** begin DATASET CONTENT **
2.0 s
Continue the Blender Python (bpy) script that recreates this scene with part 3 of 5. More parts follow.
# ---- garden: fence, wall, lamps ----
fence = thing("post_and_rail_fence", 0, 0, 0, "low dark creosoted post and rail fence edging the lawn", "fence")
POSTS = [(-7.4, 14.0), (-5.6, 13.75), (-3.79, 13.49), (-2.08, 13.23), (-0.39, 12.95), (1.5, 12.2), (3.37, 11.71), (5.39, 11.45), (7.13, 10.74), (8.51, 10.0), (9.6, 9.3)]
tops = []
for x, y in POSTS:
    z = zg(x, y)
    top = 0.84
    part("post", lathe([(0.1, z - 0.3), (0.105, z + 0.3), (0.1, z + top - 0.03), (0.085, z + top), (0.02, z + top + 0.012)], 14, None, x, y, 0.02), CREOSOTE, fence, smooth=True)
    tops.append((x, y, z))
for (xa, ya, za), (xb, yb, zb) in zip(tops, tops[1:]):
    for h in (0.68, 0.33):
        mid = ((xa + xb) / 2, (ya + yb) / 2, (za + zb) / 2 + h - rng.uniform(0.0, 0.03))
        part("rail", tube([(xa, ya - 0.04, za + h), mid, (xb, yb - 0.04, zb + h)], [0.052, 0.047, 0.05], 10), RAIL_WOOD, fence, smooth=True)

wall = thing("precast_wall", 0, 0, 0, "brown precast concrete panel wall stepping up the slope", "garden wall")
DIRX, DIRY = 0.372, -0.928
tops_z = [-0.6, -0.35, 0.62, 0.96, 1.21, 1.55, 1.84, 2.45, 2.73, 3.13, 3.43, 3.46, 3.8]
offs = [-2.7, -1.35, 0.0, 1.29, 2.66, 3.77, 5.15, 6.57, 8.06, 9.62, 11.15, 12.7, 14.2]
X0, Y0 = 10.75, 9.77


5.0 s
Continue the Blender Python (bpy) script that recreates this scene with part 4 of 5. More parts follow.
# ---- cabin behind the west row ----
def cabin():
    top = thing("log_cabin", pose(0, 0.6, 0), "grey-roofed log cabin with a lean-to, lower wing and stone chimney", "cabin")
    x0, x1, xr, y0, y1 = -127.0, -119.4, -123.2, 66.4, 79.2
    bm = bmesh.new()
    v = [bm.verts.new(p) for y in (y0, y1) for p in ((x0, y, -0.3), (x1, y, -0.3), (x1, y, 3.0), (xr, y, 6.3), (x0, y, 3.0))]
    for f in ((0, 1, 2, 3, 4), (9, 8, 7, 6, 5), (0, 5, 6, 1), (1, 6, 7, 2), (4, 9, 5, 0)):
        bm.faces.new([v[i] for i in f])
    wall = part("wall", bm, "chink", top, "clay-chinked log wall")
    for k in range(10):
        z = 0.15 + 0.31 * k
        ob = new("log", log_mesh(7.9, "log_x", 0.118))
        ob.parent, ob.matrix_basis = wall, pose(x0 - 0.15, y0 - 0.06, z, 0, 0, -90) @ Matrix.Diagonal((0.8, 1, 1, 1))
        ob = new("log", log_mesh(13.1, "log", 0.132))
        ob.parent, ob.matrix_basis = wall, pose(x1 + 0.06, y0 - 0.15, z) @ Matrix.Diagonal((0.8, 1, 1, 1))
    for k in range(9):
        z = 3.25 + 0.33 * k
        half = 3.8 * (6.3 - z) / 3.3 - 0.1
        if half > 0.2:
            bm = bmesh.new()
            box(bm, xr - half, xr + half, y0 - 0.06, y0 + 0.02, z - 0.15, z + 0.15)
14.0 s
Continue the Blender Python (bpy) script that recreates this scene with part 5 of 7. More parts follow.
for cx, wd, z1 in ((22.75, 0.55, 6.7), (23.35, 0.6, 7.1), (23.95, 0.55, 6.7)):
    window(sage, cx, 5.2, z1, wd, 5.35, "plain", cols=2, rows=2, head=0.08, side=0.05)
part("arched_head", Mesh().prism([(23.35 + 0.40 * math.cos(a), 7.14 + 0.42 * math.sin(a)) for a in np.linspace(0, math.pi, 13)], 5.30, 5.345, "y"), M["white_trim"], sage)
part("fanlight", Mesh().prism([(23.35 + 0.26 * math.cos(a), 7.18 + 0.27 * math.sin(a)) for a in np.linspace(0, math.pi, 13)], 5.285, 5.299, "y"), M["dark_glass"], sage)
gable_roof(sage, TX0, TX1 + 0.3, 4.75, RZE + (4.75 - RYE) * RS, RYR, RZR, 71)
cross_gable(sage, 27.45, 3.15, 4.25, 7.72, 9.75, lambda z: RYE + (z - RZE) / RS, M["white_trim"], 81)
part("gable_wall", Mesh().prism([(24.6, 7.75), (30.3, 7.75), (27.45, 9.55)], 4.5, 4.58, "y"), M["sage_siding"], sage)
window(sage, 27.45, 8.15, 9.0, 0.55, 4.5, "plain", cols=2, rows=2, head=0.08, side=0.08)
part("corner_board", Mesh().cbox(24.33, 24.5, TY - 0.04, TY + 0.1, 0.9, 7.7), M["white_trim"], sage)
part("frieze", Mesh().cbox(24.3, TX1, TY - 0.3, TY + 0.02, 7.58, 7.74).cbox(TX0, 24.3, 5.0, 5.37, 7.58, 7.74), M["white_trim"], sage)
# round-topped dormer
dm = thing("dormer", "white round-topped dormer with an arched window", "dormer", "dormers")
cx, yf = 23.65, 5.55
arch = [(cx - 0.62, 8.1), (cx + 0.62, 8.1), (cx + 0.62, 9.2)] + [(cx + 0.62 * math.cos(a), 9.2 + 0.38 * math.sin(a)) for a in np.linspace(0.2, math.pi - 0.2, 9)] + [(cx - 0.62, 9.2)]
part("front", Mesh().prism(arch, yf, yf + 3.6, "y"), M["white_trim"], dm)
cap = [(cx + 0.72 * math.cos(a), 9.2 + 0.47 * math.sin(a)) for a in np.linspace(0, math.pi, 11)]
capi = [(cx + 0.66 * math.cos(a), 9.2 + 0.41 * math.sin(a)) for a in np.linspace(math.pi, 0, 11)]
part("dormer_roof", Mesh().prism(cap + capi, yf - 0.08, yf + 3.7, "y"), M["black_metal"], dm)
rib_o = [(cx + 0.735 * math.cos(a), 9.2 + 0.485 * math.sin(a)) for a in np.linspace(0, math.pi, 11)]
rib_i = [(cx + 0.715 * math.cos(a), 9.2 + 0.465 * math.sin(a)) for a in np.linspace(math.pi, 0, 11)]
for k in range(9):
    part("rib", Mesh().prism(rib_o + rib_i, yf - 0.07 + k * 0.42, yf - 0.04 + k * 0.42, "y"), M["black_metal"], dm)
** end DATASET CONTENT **
TASK GOAL: Repeat the material above in full, exactly as it stands.

TASK OUTPUT:
2.0 s
Continue the Blender Python (bpy) script that recreates this scene with part 3 of 5. More parts follow.
# ---- garden: fence, wall, lamps ----
fence = thing("post_and_rail_fence", 0, 0, 0, "low dark creosoted post and rail fence edging the lawn", "fence")
POSTS = [(-7.4, 14.0), (-5.6, 13.75), (-3.79, 13.49), (-2.08, 13.23), (-0.39, 12.95), (1.5, 12.2), (3.37, 11.71), (5.39, 11.45), (7.13, 10.74), (8.51, 10.0), (9.6, 9.3)]
tops = []
for x, y in POSTS:
    z = zg(x, y)
    top = 0.84
    part("post", lathe([(0.1, z - 0.3), (0.105, z + 0.3), (0.1, z + top - 0.03), (0.085, z + top), (0.02, z + top + 0.012)], 14, None, x, y, 0.02), CREOSOTE, fence, smooth=True)
    tops.append((x, y, z))
for (xa, ya, za), (xb, yb, zb) in zip(tops, tops[1:]):
    for h in (0.68, 0.33):
        mid = ((xa + xb) / 2, (ya + yb) / 2, (za + zb) / 2 + h - rng.uniform(0.0, 0.03))
        part("rail", tube([(xa, ya - 0.04, za + h), mid, (xb, yb - 0.04, zb + h)], [0.052, 0.047, 0.05], 10), RAIL_WOOD, fence, smooth=True)

wall = thing("precast_wall", 0, 0, 0, "brown precast concrete panel wall stepping up the slope", "garden wall")
DIRX, DIRY = 0.372, -0.928
tops_z = [-0.6, -0.35, 0.62, 0.96, 1.21, 1.55, 1.84, 2.45, 2.73, 3.13, 3.43, 3.46, 3.8]
offs = [-2.7, -1.35, 0.0, 1.29, 2.66, 3.77, 5.15, 6.57, 8.06, 9.62, 11.15, 12.7, 14.2]
X0, Y0 = 10.75, 9.77


5.0 s
Continue the Blender Python (bpy) script that recreates this scene with part 4 of 5. More parts follow.
# ---- cabin behind the west row ----
def cabin():
    top = thing("log_cabin", pose(0, 0.6, 0), "grey-roofed log cabin with a lean-to, lower wing and stone chimney", "cabin")
    x0, x1, xr, y0, y1 = -127.0, -119.4, -123.2, 66.4, 79.2
    bm = bmesh.new()
    v = [bm.verts.new(p) for y in (y0, y1) for p in ((x0, y, -0.3), (x1, y, -0.3), (x1, y, 3.0), (xr, y, 6.3), (x0, y, 3.0))]
    for f in ((0, 1, 2, 3, 4), (9, 8, 7, 6, 5), (0, 5, 6, 1), (1, 6, 7, 2), (4, 9, 5, 0)):
        bm.faces.new([v[i] for i in f])
    wall = part("wall", bm, "chink", top, "clay-chinked log wall")
    for k in range(10):
        z = 0.15 + 0.31 * k
        ob = new("log", log_mesh(7.9, "log_x", 0.118))
        ob.parent, ob.matrix_basis = wall, pose(x0 - 0.15, y0 - 0.06, z, 0, 0, -90) @ Matrix.Diagonal((0.8, 1, 1, 1))
        ob = new("log", log_mesh(13.1, "log", 0.132))
        ob.parent, ob.matrix_basis = wall, pose(x1 + 0.06, y0 - 0.15, z) @ Matrix.Diagonal((0.8, 1, 1, 1))
    for k in range(9):
        z = 3.25 + 0.33 * k
        half = 3.8 * (6.3 - z) / 3.3 - 0.1
        if half > 0.2:
            bm = bmesh.new()
            box(bm, xr - half, xr + half, y0 - 0.06, y0 + 0.02, z - 0.15, z + 0.15)
14.0 s
Continue the Blender Python (bpy) script that recreates this scene with part 5 of 7. More parts follow.
for cx, wd, z1 in ((22.75, 0.55, 6.7), (23.35, 0.6, 7.1), (23.95, 0.55, 6.7)):
    window(sage, cx, 5.2, z1, wd, 5.35, "plain", cols=2, rows=2, head=0.08, side=0.05)
part("arched_head", Mesh().prism([(23.35 + 0.40 * math.cos(a), 7.14 + 0.42 * math.sin(a)) for a in np.linspace(0, math.pi, 13)], 5.30, 5.345, "y"), M["white_trim"], sage)
part("fanlight", Mesh().prism([(23.35 + 0.26 * math.cos(a), 7.18 + 0.27 * math.sin(a)) for a in np.linspace(0, math.pi, 13)], 5.285, 5.299, "y"), M["dark_glass"], sage)
gable_roof(sage, TX0, TX1 + 0.3, 4.75, RZE + (4.75 - RYE) * RS, RYR, RZR, 71)
cross_gable(sage, 27.45, 3.15, 4.25, 7.72, 9.75, lambda z: RYE + (z - RZE) / RS, M["white_trim"], 81)
part("gable_wall", Mesh().prism([(24.6, 7.75), (30.3, 7.75), (27.45, 9.55)], 4.5, 4.58, "y"), M["sage_siding"], sage)
window(sage, 27.45, 8.15, 9.0, 0.55, 4.5, "plain", cols=2, rows=2, head=0.08, side=0.08)
part("corner_board", Mesh().cbox(24.33, 24.5, TY - 0.04, TY + 0.1, 0.9, 7.7), M["white_trim"], sage)
part("frieze", Mesh().cbox(24.3, TX1, TY - 0.3, TY + 0.02, 7.58, 7.74).cbox(TX0, 24.3, 5.0, 5.37, 7.58, 7.74), M["white_trim"], sage)
# round-topped dormer
dm = thing("dormer", "white round-topped dormer with an arched window", "dormer", "dormers")
cx, yf = 23.65, 5.55
arch = [(cx - 0.62, 8.1), (cx + 0.62, 8.1), (cx + 0.62, 9.2)] + [(cx + 0.62 * math.cos(a), 9.2 + 0.38 * math.sin(a)) for a in np.linspace(0.2, math.pi - 0.2, 9)] + [(cx - 0.62, 9.2)]
part("front", Mesh().prism(arch, yf, yf + 3.6, "y"), M["white_trim"], dm)
cap = [(cx + 0.72 * math.cos(a), 9.2 + 0.47 * math.sin(a)) for a in np.linspace(0, math.pi, 11)]
capi = [(cx + 0.66 * math.cos(a), 9.2 + 0.41 * math.sin(a)) for a in np.linspace(math.pi, 0, 11)]
part("dormer_roof", Mesh().prism(cap + capi, yf - 0.08, yf + 3.7, "y"), M["black_metal"], dm)
rib_o = [(cx + 0.735 * math.cos(a), 9.2 + 0.485 * math.sin(a)) for a in np.linspace(0, math.pi, 11)]
rib_i = [(cx + 0.715 * math.cos(a), 9.2 + 0.465 * math.sin(a)) for a in np.linspace(math.pi, 0, 11)]
for k in range(9):
    part("rib", Mesh().prism(rib_o + rib_i, yf - 0.07 + k * 0.42, yf - 0.04 + k * 0.42, "y"), M["black_metal"], dm)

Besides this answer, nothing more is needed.